While Bishop’s strategic mindset kept Team Major Taylor competitive nearly every year, Bailey said winning the Little 500 comes down to being able to inspire 18 to 22 year olds. And Bishop’s dialed-in, always-focused mindset on race day was the right formula.
“For [Bishop] to come in and have those efforts of trying to diversify both the sport and then bring in an outlet for leadership,” Bailey said. “I think it was pretty tremendous.”
* * *
For Bishop, coaching in the Little 500 has been about more than just the championships he’s won. He reinvented race-day strategy, created a successful all-minority team, diversified the Little 500 fan base and saved lives.
Moving forward, the Little 500 will be without one of its most impactful leaders.
Bishop accepted a role as an assistant coach for distance runners on the University of Nebraska track and field teams. Bishop and Jet Blach wore Michael Jordan-inspired Last Dance t-shirts to their 2021 Little 500 championship race, but when asked if his Little 500 coaching career was officially over, Bishop didn’t close the door completely.
“Someone once said, ‘Never say never,’” Bishop said.

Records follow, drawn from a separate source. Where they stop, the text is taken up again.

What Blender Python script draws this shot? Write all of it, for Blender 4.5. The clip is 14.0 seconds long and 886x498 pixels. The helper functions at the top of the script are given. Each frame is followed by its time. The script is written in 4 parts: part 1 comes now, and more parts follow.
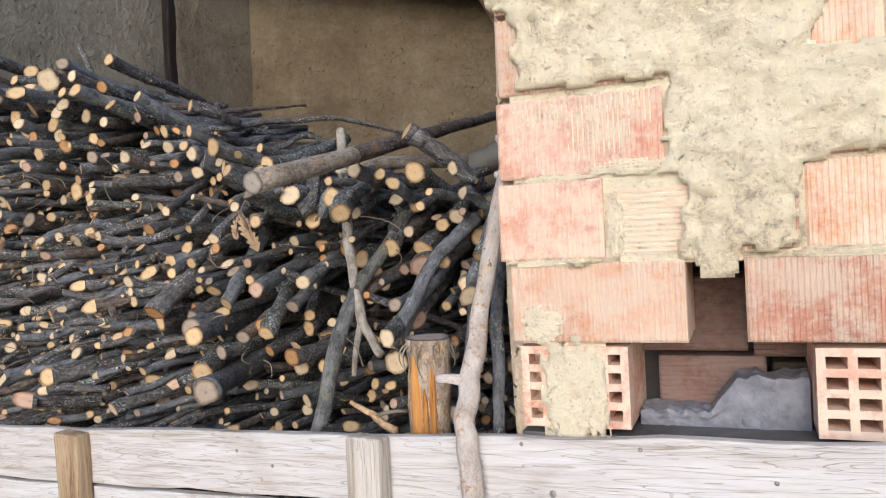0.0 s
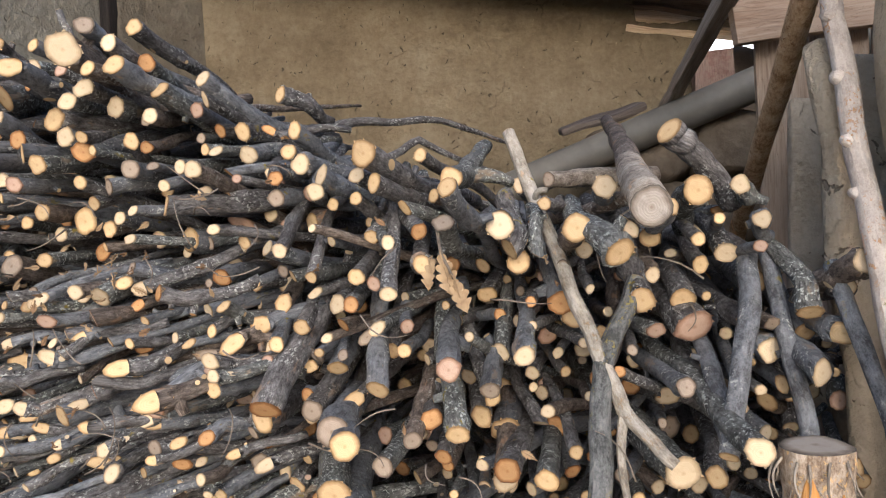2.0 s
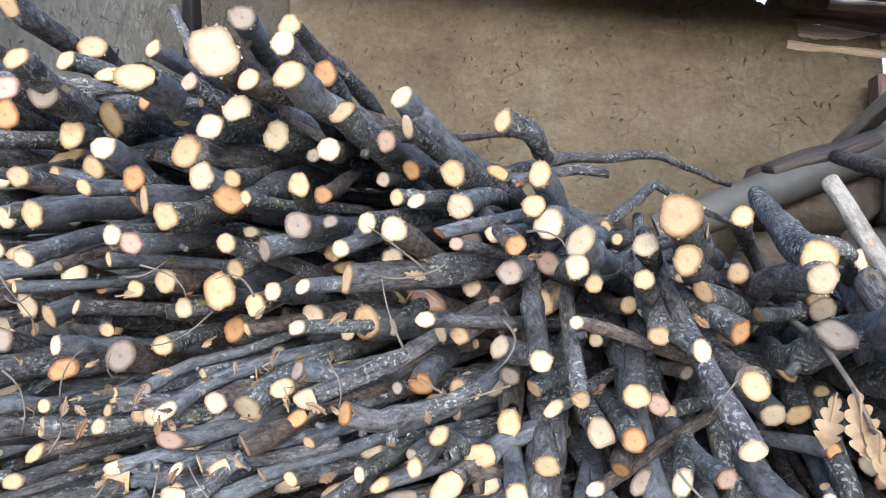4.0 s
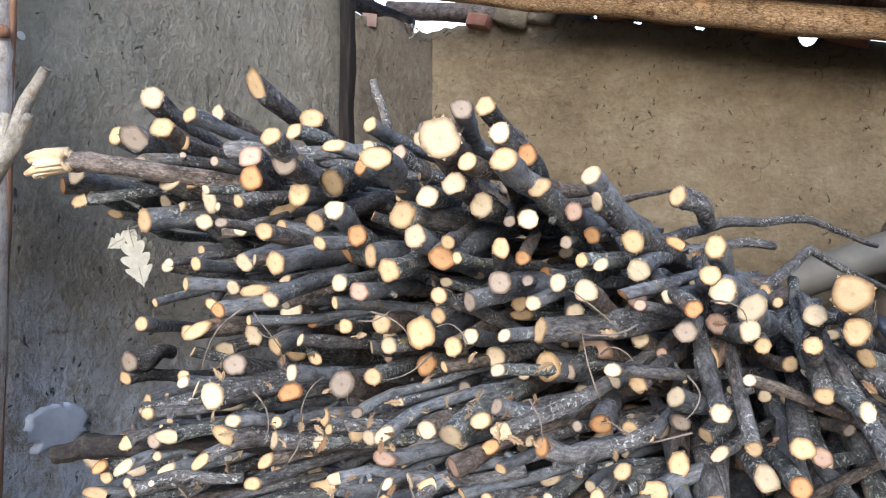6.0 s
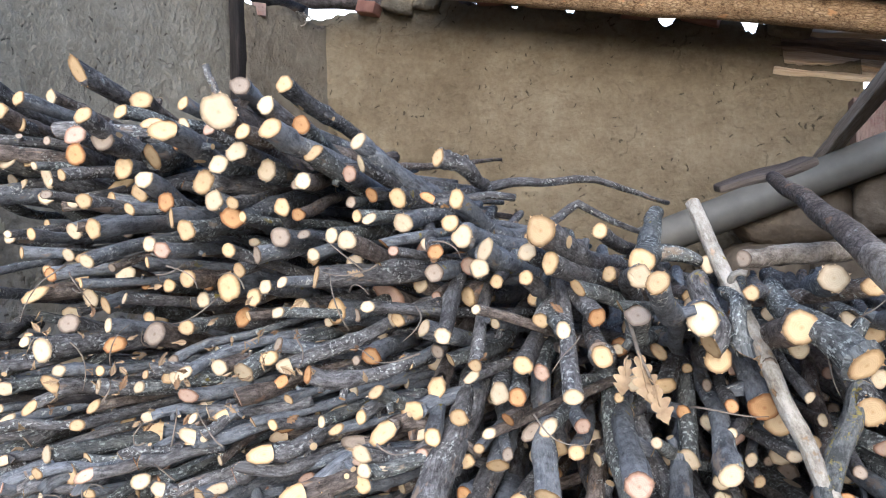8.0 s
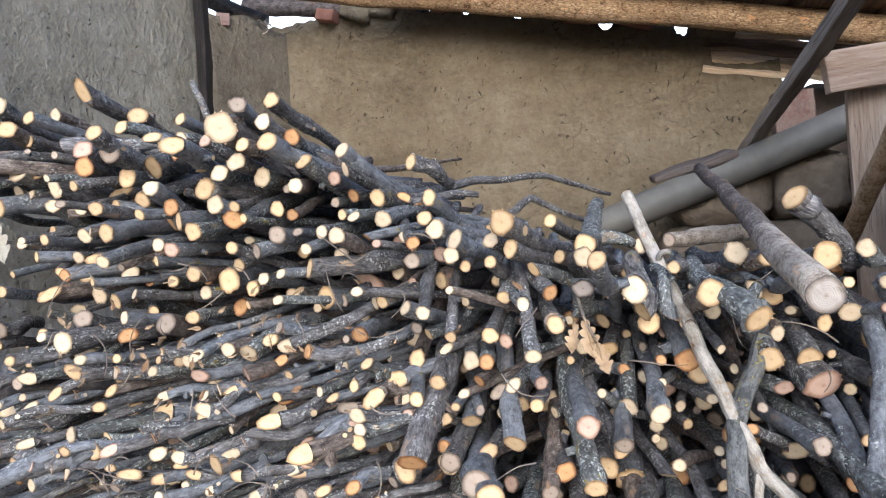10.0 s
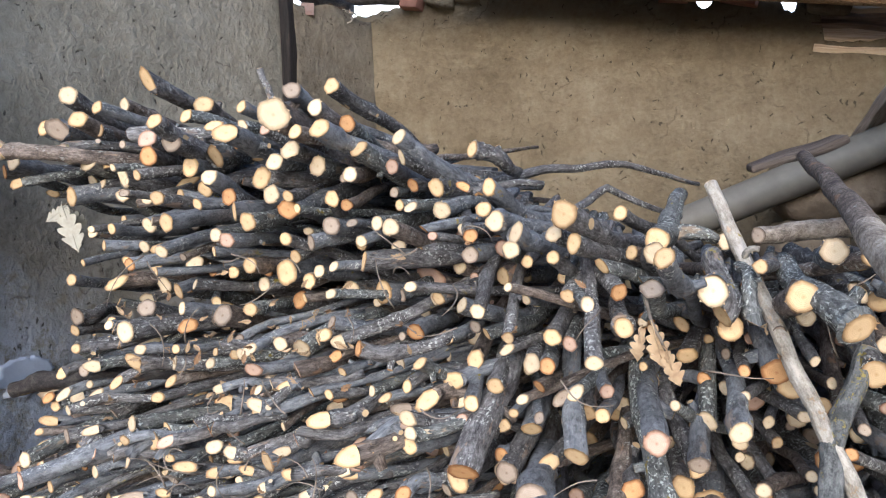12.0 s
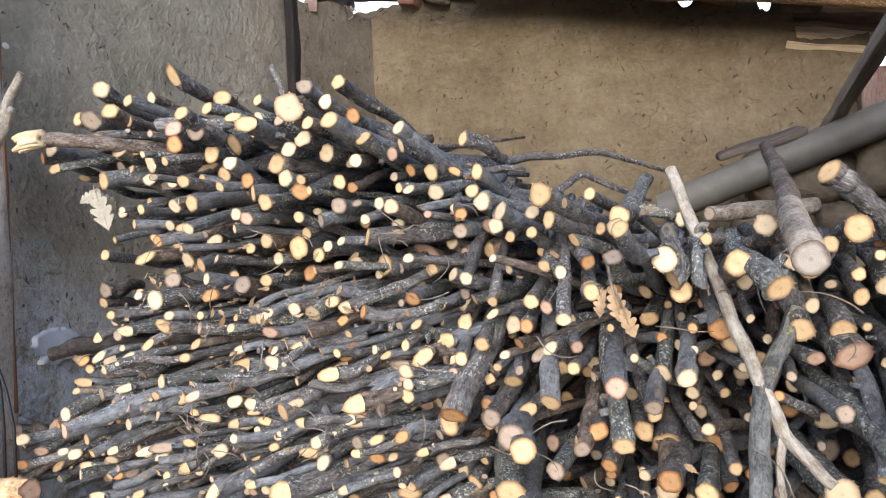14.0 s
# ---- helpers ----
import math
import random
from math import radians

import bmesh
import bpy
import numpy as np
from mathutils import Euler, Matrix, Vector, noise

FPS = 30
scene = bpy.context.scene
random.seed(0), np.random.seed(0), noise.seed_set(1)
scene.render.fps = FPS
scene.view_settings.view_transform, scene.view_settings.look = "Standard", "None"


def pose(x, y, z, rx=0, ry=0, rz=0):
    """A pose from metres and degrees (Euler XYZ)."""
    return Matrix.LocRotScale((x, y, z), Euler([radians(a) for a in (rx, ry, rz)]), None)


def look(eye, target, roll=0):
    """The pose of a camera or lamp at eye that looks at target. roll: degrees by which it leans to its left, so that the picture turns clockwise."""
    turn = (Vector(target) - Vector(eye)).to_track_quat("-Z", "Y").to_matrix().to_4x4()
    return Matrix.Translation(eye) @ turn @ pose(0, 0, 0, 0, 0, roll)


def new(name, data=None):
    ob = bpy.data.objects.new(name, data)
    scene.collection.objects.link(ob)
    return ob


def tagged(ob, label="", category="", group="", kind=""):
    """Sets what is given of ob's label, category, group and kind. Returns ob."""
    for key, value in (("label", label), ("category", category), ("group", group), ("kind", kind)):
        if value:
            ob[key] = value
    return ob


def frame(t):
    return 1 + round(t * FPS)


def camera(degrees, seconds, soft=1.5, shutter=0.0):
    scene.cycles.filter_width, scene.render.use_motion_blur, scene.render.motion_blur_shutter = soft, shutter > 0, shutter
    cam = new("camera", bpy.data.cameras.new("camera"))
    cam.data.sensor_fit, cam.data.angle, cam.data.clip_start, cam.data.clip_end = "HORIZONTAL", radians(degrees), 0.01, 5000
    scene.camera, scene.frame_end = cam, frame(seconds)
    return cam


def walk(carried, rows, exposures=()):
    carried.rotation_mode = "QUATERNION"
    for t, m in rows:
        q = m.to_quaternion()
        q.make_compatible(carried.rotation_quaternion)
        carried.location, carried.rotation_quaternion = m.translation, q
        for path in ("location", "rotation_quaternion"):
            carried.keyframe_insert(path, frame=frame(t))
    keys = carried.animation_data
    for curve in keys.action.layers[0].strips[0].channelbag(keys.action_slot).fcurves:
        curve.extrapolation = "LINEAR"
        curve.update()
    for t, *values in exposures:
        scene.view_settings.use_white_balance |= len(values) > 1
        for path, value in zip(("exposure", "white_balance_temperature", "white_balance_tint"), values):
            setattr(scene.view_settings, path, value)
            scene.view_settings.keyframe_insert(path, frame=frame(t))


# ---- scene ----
cam = camera(61.2, 14.0, soft=1.1)
METRES, EYE, TILT, LEAN, TURN = 3.2, 1.4, -1.0, 3.0, 21.8
ROWS = [
    (0.0, 0.0, 0.0, 0.0, -0.0, 0.0, 0.0),
    (0.5, -0.0735, 0.0516, 0.0043, -2.8, 0.55, -0.05),
    (1.0, -0.1435, 0.0891, 0.0051, -6.91, 0.88, 0.07),
    (1.5, -0.1848, 0.1182, 0.0113, -9.56, 1.17, 0.64),
    (2.0, -0.2134, 0.2017, 0.0186, -10.94, 1.6, 1.28),
    (2.5, -0.2299, 0.2546, 0.0388, -11.84, 2.04, 1.51),
    (3.0, -0.2709, 0.3024, 0.0435, -12.28, 2.59, 1.32),
    (3.5, -0.2938, 0.3287, 0.0508, -11.3, 2.98, 0.76),
    (4.0, -0.2957, 0.3532, 0.0547, -8.9, 3.13, -0.08),
    (6.5, -0.3467, 0.2989, 0.0664, -1.22, 4.95, -2.75),
    (7.0, -0.3196, 0.2931, 0.0609, -1.56, 4.71, -2.34),
    (7.5, -0.2764, 0.2724, 0.0466, -2.43, 4.24, -1.58),
    (8.0, -0.2483, 0.2493, 0.0468, -4.14, 3.99, -0.54),
    (8.5, -0.2516, 0.2179, 0.0511, -6.05, 4.16, 0.61),
    (9.0, -0.2873, 0.1661, 0.0389, -7.78, 4.23, 1.59),
    (11.5, -0.228, 0.2133, 0.0441, -3.31, 2.2, 1.06),
    (12.0, -0.2407, 0.211, 0.0432, -0.01, 2.93, 0.53),
    (12.5, -0.2462, 0.2079, 0.0475, 2.71, 3.52, 0.18),
    (13.0, -0.2444, 0.2029, 0.0481, 3.98, 3.68, 0.13),
    (13.5, -0.2451, 0.1917, 0.037, 3.98, 3.2, 0.28),
    (14.0, -0.2385, 0.1487, 0.0308, -0.21, 2.22, 0.44),
]
walk(cam, [(t, pose(0, 0, EYE, TILT, LEAN, TURN) @ pose(METRES * x, METRES * y, METRES * z, 90 + pitch, roll, yaw)) for t, x, y, z, yaw, pitch, roll in ROWS],
     exposures=[(0.0, 0.05, 5500, 13), (0.5, 0.02, 5650, 14), (1.0, 0.09, 5750, 15), (2.0, 0.46, 5700, 14), (3.0, 0.80, 5150, 12), (4.0, 0.90, 4950, 11), (6.5, 0.86, 5200, 12), (9.0, 0.84, 5000, 12), (11.5, 0.80, 5350, 13), (12.5, 0.84, 5080, 12), (14.0, 0.82, 5450, 13)])

# ---- world and sun ----
world = bpy.data.worlds.new("sky")
scene.world = world
world.use_nodes = True
wn = world.node_tree.nodes
sky = wn.new("ShaderNodeTexSky")
sky.sky_type, sky.sun_disc = "NISHITA", False
sky.sun_elevation, sky.sun_rotation = radians(17), radians(169)
sky.air_density, sky.dust_density = 1.0, 3.0
world.node_tree.links.new(sky.outputs[0], wn["Background"].inputs[0])
wn["Background"].inputs[1].default_value = 0.15
sun_data = bpy.data.lights.new("sun", "SUN")
sun_data.energy, sun_data.angle, sun_data.color = 1.9, radians(55), (1.0, 0.98, 0.96)
sun = new("sun", sun_data)
sun.matrix_world = look((0.35, -5.0, 3.1), (-0.9, 1.2, 1.2))


# ---- materials ----
def ramp_node(nt, stops):
    n = nt.nodes.new("ShaderNodeValToRGB")
    el = n.color_ramp.elements
    while len(el) < len(stops):
        el.new(0.5)
    for e, (p, c) in zip(el, stops):
        e.position, e.color = p, (*c, 1)
    return n


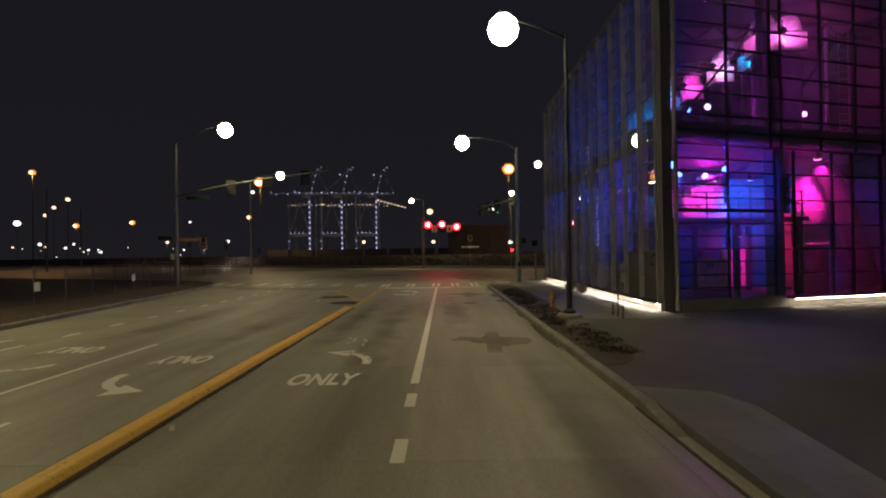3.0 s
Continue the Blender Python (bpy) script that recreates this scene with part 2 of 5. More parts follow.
SODIUM_GLOW = glow("sodium_lens", (1.0, 0.30, 0.035), 1.3)
SODIUM_CORE = glow("sodium_glare_core", (1.0, 0.80, 0.42), 3.0)
TWIG = surface("dry_twig", (0.15, 0.125, 0.10), (0.27, 0.225, 0.18), 0.9, grain=40, blotch=4, bump=0)
DEBRIS = soaked("wet_debris", (0.02, 0.017, 0.013), (0.05, 0.042, 0.032), -0.1, 0.1, 0.95, 7.0)
WARM_GLOW = glow("warm_lens", (1.0, 0.74, 0.48), 1.7)
WHITE_GLOW = glow("white_lens", (1.0, 0.97, 0.9), 2.2)
COOL_GLOW = glow("cool_crane_lens", (0.58, 0.60, 1.0), 1.6)
RED_GLOW = glow("red_signal_lens", (1.0, 0.012, 0.02), 11, (0.5, 0.02, 0.02))
RED_CORE = glow("red_signal_glare_core", (1.0, 0.5, 0.52), 14, (0.5, 0.1, 0.1))
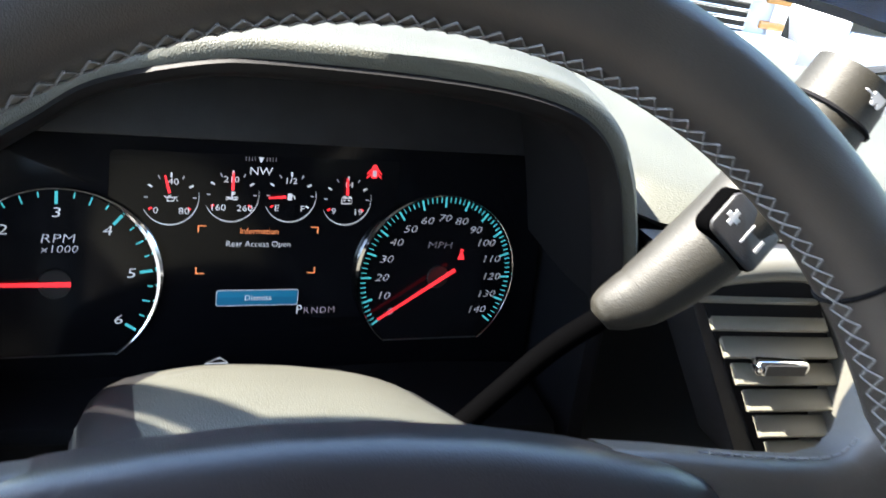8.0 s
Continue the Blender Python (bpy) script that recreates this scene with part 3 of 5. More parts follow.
part("display", prism(rounded(-.060, -.029, .154, .056, .002), -.002, -.0012, 0), GLOW_S, screen)
text("lettering", "73°", .011, (-.048, .047, -.0008), GLOW_T, screen)
text("lettering", "1", .009, (-.046, .024, -.0008), GLOW_D, screen)
part("symbol", prism(rounded(.0, .020, .05, .028, .001), -.0011, -.0008, 0), GLOW_D, screen)
part("symbol", prism(rounded(-.053, .008, -.015, .012, .001), -.0011, -.0008, 0), GLOW_T, screen)
part("symbol", prism(rounded(-.053, -.004, -.020, .0005, .001), -.0011, -.0008, 0), GLOW_D, screen)
text("lettering", "MEDIA", .0045, (-.050, -.024, -.0008), GLOW_D, screen)
part("symbol", prism([(-.020, -.017), (-.028, -.012), (-.028, -.022)], -.0011, -.0008, 0), GLOW_D, screen)
for k, mm in enumerate((GLOW_T, GLOW_R, GLOW_T, GLOW_O)):
    part("symbol", tube([(-.025 + k * .022 + .006 * math.cos(a), .047 + .006 * math.sin(a), -.0009) for a in (j * math.tau / 24 for j in range(24))], .0007, 5, True), mm, screen)
    part("symbol", cyl(.004, .004, -.0011, -.0009, 16, 0, (-.025 + k * .022, .047)), GLOW_S2, screen)

# lower stack with knobs and keys
LS = SC @ pose(.042, -.135, 0)
lower = part("control_panel", prism([(-.128, .056), (-.125, -.072), (.125, -.072), (.128, .056)], -.08, -.002, .006, 3), STACK, dashboard, "silver control panel with knobs", LS)
for x, y, r_, lab in ((-.058, .030, .019, "chrome-ringed volume knob"), (.058, .030, .019, "chrome-ringed tuning knob"), (-.085, -.033, .022, "chrome-ringed heater knob"), (.085, -.033, .022, "chrome-ringed heater knob")):
    part("knob_well", cyl(r_ + .007, r_ + .006, -.003, .0005, 36, .001, (x, y)), GLOSS, lower)
    kn = part("knob", cyl(r_, r_ - .002, -.001, .020, 36, .0015, (x, y)), SILVER, lower, lab)
    part("ring", tube([(x + (r_ + .001) * math.cos(a), y + (r_ + .001) * math.sin(a), .003) for a in (k * math.tau / 36 for k in range(36))], .002, 6, True), CHROME, kn)
    part("face", cyl(r_ - .004, r_ - .004, .0195, .0208, 32, 0, (x, y)), GLOSS, kn)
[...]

And although Bishop has moved on to coaching a different sport in a different state, he still holds onto lasting memories of the relationships built through coaching Team Major Taylor, Jet Blach and Delta Tau Delta.
Just over two years ago, Bishop was at an event when his phone rang. It was Kenny Burgess, who Bishop hadn’t talked to in a number of years. Burgess invited Bishop to Nick’s English Hut to have a beer with him and his former Team Major Taylor teammates.
It started as a long night of sharing old stories with pictures of past Little 500 races decorating the walls surrounding them. But when a couple guys got up to get another drink or go to the bathroom, Burgess pulled Bishop aside.
“Hey, we’ve kind of butted heads over the years in the past,” Burgess said. “But you saved my life. I have no idea where I would have been if not for what you did.”
In Bishop’s mind, he thought about what would have happened if he let Team Major Taylor die after its first race in 1992 when it was lapped 30 times. He couldn’t just send Kenny Burgess on a bus back to South Central Los Angeles. He couldn’t break the promises of building a successful team, expanding diversity, graduating riders and being a lifelong resource of support. He didn’t have a choice.
So when Courtney Bishop reflects on his 30-year Little 500 coaching career, it’s about more than success on the cinders of Bill Armstrong Stadium. He’s fulfilled by watching once-unconfident kids turn into champions, especially in a sport as demanding as cycling.
“All of a sudden they start getting success … and it’s like they’re completely different people,” Bishop said. “Now here comes that confidence, that belief that they can do things that they never in a million years thought they could do. It changes their lives.”